A nivel teórico, las diferencias están claras. Desde las disputas tempranas en el seno del movimiento obrero, los socialdemócratas desarrollaron una línea de pensamiento según la cual las contradicciones intrínsecas del capitalismo motivan la organización autónoma de los trabajadores ante la explotación burguesa. Pero ninguno apostó a depositar en manos de un poder total la economía, la cultura y la política. El cisma planteado por Lenin, con su vanguardismo autoritario, marcó la línea que separa al comunismo, en tanto pariente caníbal, del socialismo. Abunda la bibliografía que, desde posiciones diversas -cómo las de Tony
Judt, Geoff Eley, David Priestland y Fernando Pedrosa- explican estas diferencias en el seno de las izquierdas.

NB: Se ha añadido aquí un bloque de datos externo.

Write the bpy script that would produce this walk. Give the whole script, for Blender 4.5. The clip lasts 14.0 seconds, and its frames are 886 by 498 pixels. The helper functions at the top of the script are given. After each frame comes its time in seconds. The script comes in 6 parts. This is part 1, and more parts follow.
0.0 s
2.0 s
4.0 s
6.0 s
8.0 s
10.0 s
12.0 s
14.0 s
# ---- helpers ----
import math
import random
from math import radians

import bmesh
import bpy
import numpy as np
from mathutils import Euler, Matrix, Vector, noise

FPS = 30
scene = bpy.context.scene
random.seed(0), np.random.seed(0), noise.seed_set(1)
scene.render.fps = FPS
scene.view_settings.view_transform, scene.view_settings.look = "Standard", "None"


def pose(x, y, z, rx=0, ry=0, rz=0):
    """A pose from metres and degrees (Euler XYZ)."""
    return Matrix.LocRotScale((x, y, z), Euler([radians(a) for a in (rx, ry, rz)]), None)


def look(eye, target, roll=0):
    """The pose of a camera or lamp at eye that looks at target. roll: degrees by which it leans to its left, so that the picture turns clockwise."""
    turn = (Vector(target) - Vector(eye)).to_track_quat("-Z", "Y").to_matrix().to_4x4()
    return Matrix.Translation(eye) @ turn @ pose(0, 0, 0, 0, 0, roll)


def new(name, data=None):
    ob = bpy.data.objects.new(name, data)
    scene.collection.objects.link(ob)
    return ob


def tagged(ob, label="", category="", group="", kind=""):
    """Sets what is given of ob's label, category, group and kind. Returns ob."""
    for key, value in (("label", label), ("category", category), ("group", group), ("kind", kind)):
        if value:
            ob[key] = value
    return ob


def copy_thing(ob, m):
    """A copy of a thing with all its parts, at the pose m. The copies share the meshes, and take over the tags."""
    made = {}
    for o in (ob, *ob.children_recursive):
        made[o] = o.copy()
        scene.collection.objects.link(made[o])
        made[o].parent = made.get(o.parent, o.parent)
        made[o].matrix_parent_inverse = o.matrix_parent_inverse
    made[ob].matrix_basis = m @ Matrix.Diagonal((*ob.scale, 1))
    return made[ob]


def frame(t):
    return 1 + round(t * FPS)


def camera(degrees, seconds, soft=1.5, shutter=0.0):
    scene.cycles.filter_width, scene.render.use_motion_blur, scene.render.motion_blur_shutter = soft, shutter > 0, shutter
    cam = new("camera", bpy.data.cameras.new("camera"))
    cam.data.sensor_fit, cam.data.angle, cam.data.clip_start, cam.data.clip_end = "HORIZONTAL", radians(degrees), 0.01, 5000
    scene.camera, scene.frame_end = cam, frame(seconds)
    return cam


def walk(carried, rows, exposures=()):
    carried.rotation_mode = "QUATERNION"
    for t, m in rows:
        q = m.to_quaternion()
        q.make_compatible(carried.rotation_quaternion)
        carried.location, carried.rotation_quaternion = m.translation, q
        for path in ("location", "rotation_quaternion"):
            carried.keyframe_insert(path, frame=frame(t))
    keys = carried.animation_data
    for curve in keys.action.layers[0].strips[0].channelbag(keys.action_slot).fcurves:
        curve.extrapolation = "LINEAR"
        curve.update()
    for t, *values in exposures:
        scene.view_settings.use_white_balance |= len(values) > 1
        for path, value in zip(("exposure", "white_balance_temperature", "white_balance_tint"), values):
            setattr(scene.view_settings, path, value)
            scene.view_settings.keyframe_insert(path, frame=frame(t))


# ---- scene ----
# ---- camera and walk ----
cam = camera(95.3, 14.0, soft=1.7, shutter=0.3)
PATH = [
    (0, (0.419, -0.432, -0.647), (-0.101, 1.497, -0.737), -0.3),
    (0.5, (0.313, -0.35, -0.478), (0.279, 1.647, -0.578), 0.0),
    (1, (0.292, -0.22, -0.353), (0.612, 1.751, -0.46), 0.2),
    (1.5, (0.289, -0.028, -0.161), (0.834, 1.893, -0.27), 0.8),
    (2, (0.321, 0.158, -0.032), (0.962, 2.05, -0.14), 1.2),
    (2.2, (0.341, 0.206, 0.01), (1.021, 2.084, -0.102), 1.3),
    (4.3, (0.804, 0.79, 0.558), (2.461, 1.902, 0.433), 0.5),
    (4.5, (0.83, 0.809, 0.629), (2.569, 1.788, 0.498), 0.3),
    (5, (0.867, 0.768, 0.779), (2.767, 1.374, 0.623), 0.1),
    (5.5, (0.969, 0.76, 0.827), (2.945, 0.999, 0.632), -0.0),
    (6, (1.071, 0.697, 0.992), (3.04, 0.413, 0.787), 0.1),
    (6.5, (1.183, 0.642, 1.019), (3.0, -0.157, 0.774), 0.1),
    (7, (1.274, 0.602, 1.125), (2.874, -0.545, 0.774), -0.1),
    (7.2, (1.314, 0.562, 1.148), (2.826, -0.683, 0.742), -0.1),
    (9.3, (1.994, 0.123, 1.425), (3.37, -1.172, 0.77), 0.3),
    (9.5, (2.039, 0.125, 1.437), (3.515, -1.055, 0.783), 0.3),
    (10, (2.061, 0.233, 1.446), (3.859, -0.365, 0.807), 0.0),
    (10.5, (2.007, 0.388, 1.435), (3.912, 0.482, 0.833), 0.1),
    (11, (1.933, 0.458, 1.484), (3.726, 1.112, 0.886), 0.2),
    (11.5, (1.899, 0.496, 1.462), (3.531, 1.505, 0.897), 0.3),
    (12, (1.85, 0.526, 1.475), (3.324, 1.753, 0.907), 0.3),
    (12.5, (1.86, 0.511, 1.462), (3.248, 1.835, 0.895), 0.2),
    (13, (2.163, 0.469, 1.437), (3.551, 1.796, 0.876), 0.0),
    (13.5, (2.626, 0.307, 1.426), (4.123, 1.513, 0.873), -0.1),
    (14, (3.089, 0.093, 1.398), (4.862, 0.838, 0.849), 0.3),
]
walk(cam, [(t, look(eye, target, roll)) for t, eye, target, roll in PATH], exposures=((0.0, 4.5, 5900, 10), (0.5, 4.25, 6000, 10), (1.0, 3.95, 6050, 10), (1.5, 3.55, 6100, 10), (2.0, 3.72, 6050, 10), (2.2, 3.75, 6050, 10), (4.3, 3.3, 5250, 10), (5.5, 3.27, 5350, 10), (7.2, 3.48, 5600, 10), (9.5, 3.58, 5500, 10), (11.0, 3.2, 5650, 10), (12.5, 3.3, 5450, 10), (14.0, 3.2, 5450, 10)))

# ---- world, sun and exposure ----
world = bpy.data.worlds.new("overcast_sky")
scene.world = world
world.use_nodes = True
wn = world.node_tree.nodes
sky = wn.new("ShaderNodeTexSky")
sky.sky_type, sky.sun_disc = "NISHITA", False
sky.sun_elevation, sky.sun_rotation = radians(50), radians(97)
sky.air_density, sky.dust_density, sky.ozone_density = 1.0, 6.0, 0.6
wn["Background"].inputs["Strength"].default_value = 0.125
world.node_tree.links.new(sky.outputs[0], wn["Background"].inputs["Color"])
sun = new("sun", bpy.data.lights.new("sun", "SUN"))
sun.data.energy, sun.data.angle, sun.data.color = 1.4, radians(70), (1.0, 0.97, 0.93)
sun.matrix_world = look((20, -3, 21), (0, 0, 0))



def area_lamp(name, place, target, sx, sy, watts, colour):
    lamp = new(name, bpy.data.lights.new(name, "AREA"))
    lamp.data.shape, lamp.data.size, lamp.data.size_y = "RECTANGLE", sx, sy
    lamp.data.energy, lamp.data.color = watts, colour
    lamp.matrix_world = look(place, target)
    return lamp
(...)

Recientemente, Branko Milanovic ha explicado cómo el capitalismo devino el modo de organizar la producción, distribución y consumo de bienes y servicios, a escala global. Señalando las distintas modalidades de dicho sistema, que abarcan el modelo clásico – premonopolista y librecambista- pasando por el socialdemócrata, el liberal meritocrático y el político autoritario. No disponemos hoy -amén de experimentos aislados de producción comunitaria o redes globales de comercio justo- de otro modo de satisfacer las necesidades de la humanidad. Otra cosa muy distinta es suponer que sus formas actualmente dominantes -la liberal occcidental y la autoritaria china- no necesiten reformas audaces, que mitiguen sus peores efectos sobre la desigualdad y desprotección sociales.

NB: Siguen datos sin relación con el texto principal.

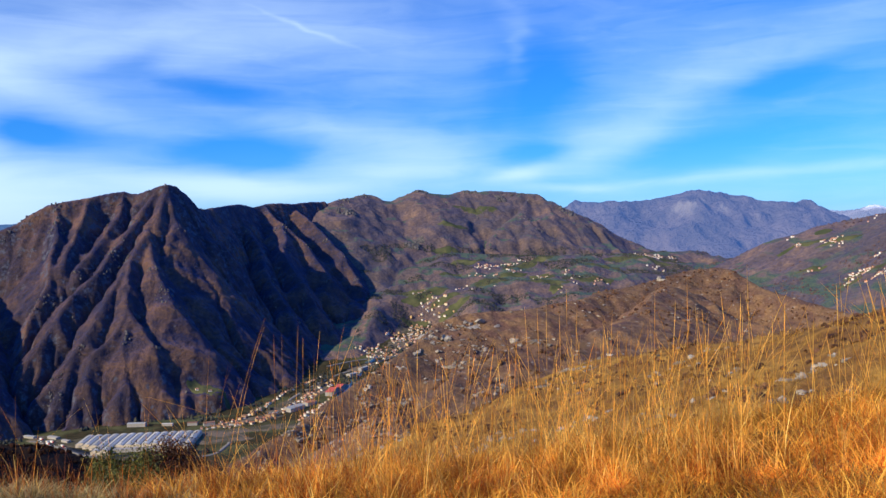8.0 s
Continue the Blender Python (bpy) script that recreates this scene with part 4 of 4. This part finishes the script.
def patch(name, cx, cy, rx, ry, turn, mat, label, seed, category="meadow"):
    """An uneven piece of grassland that lies on the land."""
    rng = random.Random(seed)
    verts, faces, rings, spokes = [(cx, cy, land(cx, cy) + 0.8)], [], 7, 28
    edge = [1 + 0.22 * math.sin(2 * k * math.pi * 2 / spokes + seed) + rng.uniform(-0.18, 0.12) for k in range(spokes)]
    c, q = math.cos(radians(turn)), math.sin(radians(turn))
    for r in range(1, rings + 1):
        for k in range(spokes):
            a, e = 2 * math.pi * k / spokes, edge[k] * r / rings
            u, v = rx * e * math.cos(a), ry * e * math.sin(a)
            x, y = cx + u * c - v * q, cy + u * q + v * c
            verts.append((x, y, land(x, y) + (0.8 if r < rings else -1.5)))
    for k in range(spokes):
        faces.append((0, 1 + k, 1 + (k + 1) % spokes))
        for r in range(rings - 1):
            a, b = 1 + r * spokes + k, 1 + r * spokes + (k + 1) % spokes
            faces.append((a, a + spokes, b + spokes, b))
    return tagged(mesh_object(name, verts, faces, mat), label, category, kind="structure")


# the meadow of the farm, and pastures at the mountain foot and round the villages
patch("meadow", -108, 1813, 44, 22, -8, M_MEADOW, "green mown meadow round the farm", 3)
patch("meadow", -140, 1728, 110, 14, 4, M_MEADOW, "green meadow strip along the mountain foot", 5)
patch("meadow", -640, 1640, 30, 12, 0, M_MEADOW, "green meadow on the valley floor", 6)
for k, (x, y, rx, ry, turn) in enumerate(((-180, 1590, 150, 78, -18), (-20, 1610, 90, 30, 8), (-360, 1625, 80, 24, -42), (-20, 1690, 70, 22, 30), (45, 1790, 90, 24, 62), (110, 1900, 90, 26, 58), (110, 1730, 70, 22, 60), (330, 2210, 60, 44, 40), (380, 2310, 80, 40, 60), (430, 2420, 70, 44, 40), (240, 2080, 60, 26, 45))):
    patch("town_ground", x, y, rx, ry, turn, M_YARD, "paved and dusty ground between the houses", 70 + k, "town ground")
for k, (x, y, rx, ry) in enumerate(((480, 2560, 60, 30), (540, 2520, 45, 18), (520, 2590, 50, 12), (870, 2610, 55, 26), (790, 2650, 60, 14), (930, 2800, 60, 26), (900, 2860, 40, 18), (1020, 2545, 60, 20),
                                    (1240, 2800, 90, 24), (1350, 2760, 60, 22), (690, 2625, 50, 12), (880, 2500, 30, 24), (1130, 2700, 50, 14), (440, 2480, 40, 18), (835, 3285, 90, 24), (640, 2965, 60, 16), (676, 2815, 70, 22), (842, 2733, 80, 20), (714, 2604, 60, 20), (871, 2543, 70, 20), (560, 2469, 50, 26), (1110, 2690, 70, 22), (1311, 2840, 80, 24), (451, 2607, 60, 20), (700, 3120, 60, 18), (600, 2700, 40, 14), (1450, 2850, 60, 22))):
    patch("meadow", x, y, rx, ry, 10 - 4 * (k % 5), M_MEADOW, "green terraced pasture among the villages", 20 + k)
for k, (x, y, rx, ry) in enumerate(((1050, 1490, 34, 12), (1015, 1512, 26, 10), (1062, 1440, 40, 10), (985, 1262, 36, 12), (965, 1380, 30, 9), (1090, 1520, 24, 8), (945, 1250, 22, 8))):
    patch("meadow", x, y, rx, ry, -20, M_MEADOW, "green meadow round the hill village", 50 + k)


# ---------------------------------------------------------------- summit hut
hut = root("summit_hut", pose(-227, 2334, land(-227, 2334) - 0.5, 0, 0, 20) @ Matrix.Scale(0.55, 4), "small stone hut on the mountain top", "hut")
part("wall", *box(-4, 4, -3, 3, -3, 4.5), M_ROCK, hut)
part("roof", [(-4.5, -3.6, 4.4), (4.5, -3.6, 4.4), (4.5, 0, 7.2), (-4.5, 0, 7.2), (-4.5, 3.6, 4.4), (4.5, 3.6, 4.4)], [(0, 1, 2, 3), (3, 2, 5, 4), (0, 3, 4), (1, 5, 2)], M_TILES_DARK, hut)


# ---------------------------------------------------------------- rocks
def ico(detail):
    bm = bmesh.new()
    bmesh.ops.create_icosphere(bm, subdivisions=detail, radius=1.0)
    v = np.array([p.co[:] for p in bm.verts])
    f = [tuple(p.index for p in q.verts) for q in bm.faces]
    bm.free()
    return v, f


def rock_mesh(seed):
    rng = np.random.default_rng(seed)
    v, f = ico(2)
    for _ in range(20):
        d = rng.normal(size=3)
        d /= np.linalg.norm(d)
        cut = rng.uniform(0.3, 0.75)
        over = np.maximum(v @ d - cut, 0)
        v = v - over[:, None] * d[None]
    wob = np.array([noise.noise(Vector(p) * 2.3 + Vector((seed * 7.0, 0, 0))) for p in v])
    v = v * (1 + 0.2 * wob)[:, None] * np.array([1.25, 0.9, 0.8])
    me = bpy.data.meshes.new("rock")
    me.from_pydata(v.tolist(), [], f)
    me.materials.append(M_ROCK)
    return me


ROCKS = [rock_mesh(k + 3) for k in range(7)]


def rock(rng, x, y, z, size, label, group):
    ob = new("rock", rng.choice(ROCKS))
    ob.matrix_world = pose(x, y, z, rng.uniform(-20, 20), rng.uniform(-20, 20), rng.uniform(0, 360)) @ Matrix.Diagonal((size, size, size * rng.uniform(0.5, 1.1), 1))
    return tagged(ob, label, "rock", group)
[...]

Dentro de la tradición socialdemócrata han convivido las apuestas por: a) un sector propiedad estatal, orientado a mantener el control de activos nacionales estratégicos y la provisión de bienes y servicios públicos, b) mecanismos de cogestión obrero-patronal, que empoderen a los trabajadores y les conviertan en socios directos de la empresa y c) el uso de la legislación y el presupuesto público para objetivos sociales sin tocar la propiedad y gestión de las unidades productivas. Ninguna de esas fórmulas, que coinciden en una mayor incidencia estatal y participación social reguladoras -no supresoras- de las lógicas de mercado, es comunista.

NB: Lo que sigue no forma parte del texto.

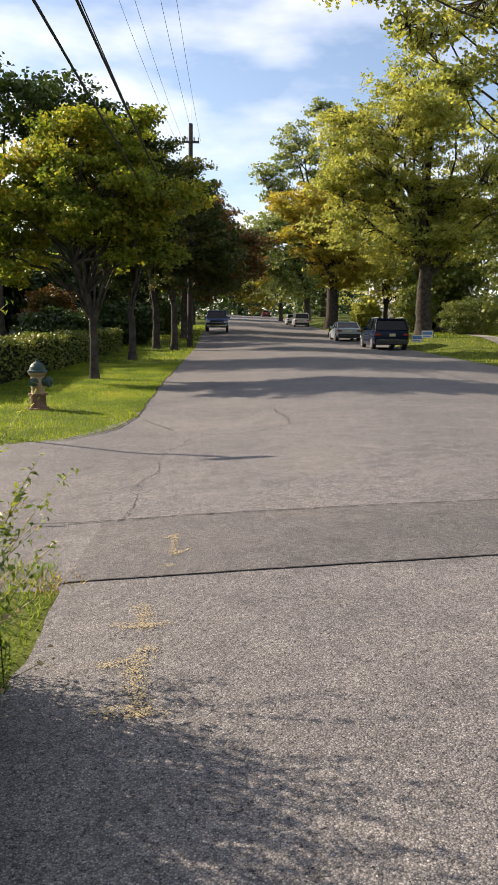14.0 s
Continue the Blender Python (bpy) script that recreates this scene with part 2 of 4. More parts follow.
M_PAINTMARK = surface("worn yellow marking paint", (0.3, 0.24, 0.12), (0.44, 0.35, 0.17), 30, 0.85, 0, 90, 0.3, 0.002)
M_GLASS = plain("dark car glass", (0.006, 0.008, 0.01), 0.14, 0.0, 0.22, 0.0)
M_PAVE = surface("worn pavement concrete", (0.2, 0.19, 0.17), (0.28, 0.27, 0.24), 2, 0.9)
M_FLOWER = plain("pale violet petals", (0.32, 0.28, 0.6), 0.7)
M_TYRE = plain("tyre rubber", (0.02, 0.02, 0.02), 0.85)
M_RIM = plain("alloy rim", (0.45, 0.45, 0.46), 0.3, 0.9)
M_LAMP_R = plain("red lamp lens", (0.3, 0.012, 0.01), 0.2, 0.0, 0.5, 0.5)
M_LAMP_W = plain("clear lamp lens", (0.6, 0.62, 0.64), 0.15, 0.2, 0.5, 0.5)
M_TRIM = plain("black plastic trim", (0.025, 0.025, 0.027), 0.6)
M_CHROME = plain("chrome", (0.6, 0.6, 0.62), 0.15, 1.0)
M_PLATE = plain("plate", (0.6, 0.55, 0.3), 0.5)
M_SIDING = surface("blue-grey siding", (0.20, 0.23, 0.27), (0.27, 0.3, 0.34), 1.5, 0.7)
M_ROOF = surface("dark roof shingles", (0.06, 0.06, 0.065), (0.12, 0.115, 0.11), 3, 0.9)
M_BRICK = surface("red chimney brick", (0.22, 0.07, 0.045), (0.34, 0.12, 0.08), 6, 0.9)
M_WINDOW = plain("window glass", (0.03, 0.035, 0.04), 0.06, 0.0, 0.7, 0.5)
M_PANEL = plain("blue-grey panel", (0.2, 0.25, 0.33), 0.5)
M_BLUESIGN = plain("blue sign panel", (0.10, 0.22, 0.5), 0.5)


# ---- building helpers ----
def part(name, bm, material, parent=None, label="", smooth=False):
    me = bpy.data.meshes.new(name)
    bm.to_mesh(me)
    bm.free()
    return mesh_part(name, me, material, parent, label, smooth)


def mesh_part(name, me, material, parent=None, label="", smooth=False):
    me.materials.append(material)
    if smooth:
        me.polygons.foreach_set("use_smooth", [True] * len(me.polygons))
    ob = new(name, me)
    if parent is not None:
        ob.parent = parent
    if label:
        tagged(ob, label)
    return ob


def thing(name, label, category, at=(0, 0, 0), turn=0.0, group="", kind=""):
    ob = new(name)
    ob.matrix_basis = pose(*at, 0, 0, turn)
    return tagged(ob, label, category, group, kind)


def array_mesh(name, verts, faces):
    me = bpy.data.meshes.new(name)
    verts, faces = np.asarray(verts, float), np.asarray(faces, int)
    me.vertices.add(len(verts)); me.vertices.foreach_set("co", verts.ravel())
    k = faces.shape[1]
    me.loops.add(faces.size); me.loops.foreach_set("vertex_index", faces.ravel())
    me.polygons.add(len(faces))
    me.polygons.foreach_set("loop_start", np.arange(0, faces.size, k))
    me.polygons.foreach_set("loop_total", np.full(len(faces), k))
    me.update(calc_edges=True)
    return me


def box(bm, x0, x1, y0, y1, z0, z1, bevel=0.0):
    r = bmesh.ops.create_cube(bm, size=1.0, matrix=Matrix.Translation(((x0 + x1) / 2, (y0 + y1) / 2, (z0 + z1) / 2)) @ Matrix.Diagonal((x1 - x0, y1 - y0, z1 - z0, 1)))
    if bevel:
        edges = list({e for v in r["verts"] for e in v.link_edges})
        bmesh.ops.bevel(bm, geom=edges, offset=bevel, segments=2, affect='EDGES', profile=0.5)


def boxed(name, dims, material, parent=None, bevel=0.0, label=""):
    bm = bmesh.new()
    box(bm, *dims, bevel)
    return part(name, bm, material, parent, label)


def lathe(bm, rings, sides=16, centre=(0, 0)):
    """rings: (z, radius) from below upwards."""
    loops = []
    for z, r in rings:
        loops.append([bm.verts.new((centre[0] + r * math.cos(a), centre[1] + r * math.sin(a), z)) for a in (2 * math.pi * k / sides for k in range(sides))])
    for a, b in zip(loops, loops[1:]):
        for k in range(sides):
            bm.faces.new((a[k], a[(k + 1) % sides], b[(k + 1) % sides], b[k]))
    bm.faces.new(loops[0][::-1]); bm.faces.new(loops[-1])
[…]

Cuando se insiste en que toda acción del Estado es “comunismo”, se “ignora” que sólo sus intervenciones han salvado al capitalismo en las crisis provocadas por las malas decisiones de grandes corporaciones y las fallas de mercado. La distopía del Mercado total -erigida sobre la promesa de una libertad sin frenos- acrecienta la desigualdad entre naciones y clases
generando oligarquización. La pesadilla del Estado total -construida en nombre de la felicidad del pueblo- aniquila cualquier noción de persona libre y comunidad justa.

No se puede pontificar sobre un socialismo sin apellidos, ocultando la disputa entre regímenes políticos plurales, con economía mixta y Estado social de Derecho -el modelo socialdemócrata- y tiranías de partido único, economía estatizada y Estado policial -el modelo comunista- sostenida a través de un siglo. El mejor modo de superar esa falta disyuntiva es revisar los fundamentos y propuestas prácticas de la propuesta que combina, al decir de Tony Judt, “la aceptación del capitalismo -y de la democracia parlamentaria- como marco en que se atenderían los intereses de amplios sectores de la población que hasta entonces habían sido ignorados”. Un programa de política pública, que defienda la acción colectiva para el bien común, sin menoscabo de la libertad personal. Eso -y no otra cosa- es el socialismo democrático.